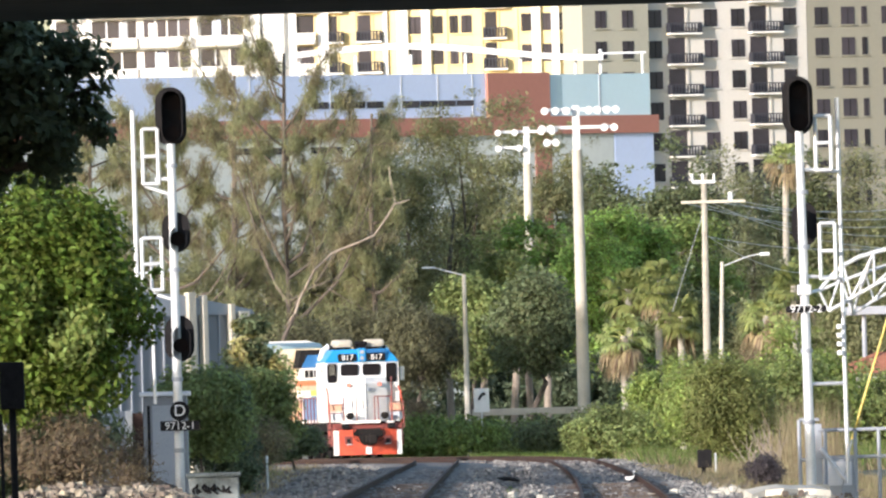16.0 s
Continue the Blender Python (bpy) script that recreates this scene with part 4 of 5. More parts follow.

...

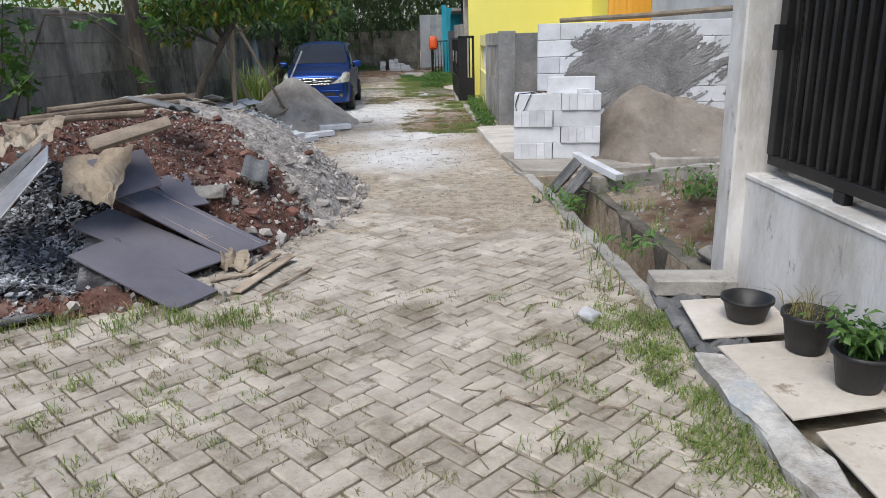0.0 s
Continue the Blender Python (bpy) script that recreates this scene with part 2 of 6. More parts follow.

...

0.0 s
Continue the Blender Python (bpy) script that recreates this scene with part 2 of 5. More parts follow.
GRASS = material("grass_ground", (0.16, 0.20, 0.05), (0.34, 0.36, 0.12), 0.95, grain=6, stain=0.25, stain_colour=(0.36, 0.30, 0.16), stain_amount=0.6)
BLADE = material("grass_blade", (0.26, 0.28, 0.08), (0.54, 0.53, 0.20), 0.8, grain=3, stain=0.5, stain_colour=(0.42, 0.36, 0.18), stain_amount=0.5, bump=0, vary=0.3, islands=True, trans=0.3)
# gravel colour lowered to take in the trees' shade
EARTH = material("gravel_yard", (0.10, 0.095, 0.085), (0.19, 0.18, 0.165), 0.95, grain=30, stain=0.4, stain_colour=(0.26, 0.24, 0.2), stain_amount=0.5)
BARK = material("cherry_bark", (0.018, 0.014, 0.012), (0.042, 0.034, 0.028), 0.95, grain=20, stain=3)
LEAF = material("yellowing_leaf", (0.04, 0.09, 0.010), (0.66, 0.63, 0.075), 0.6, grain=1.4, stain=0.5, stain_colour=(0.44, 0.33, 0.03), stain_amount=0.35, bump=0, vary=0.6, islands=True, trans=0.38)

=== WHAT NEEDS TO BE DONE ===
Write only the number of lines in the data above that include "parts".

=== WRITTEN ANSWER ===
3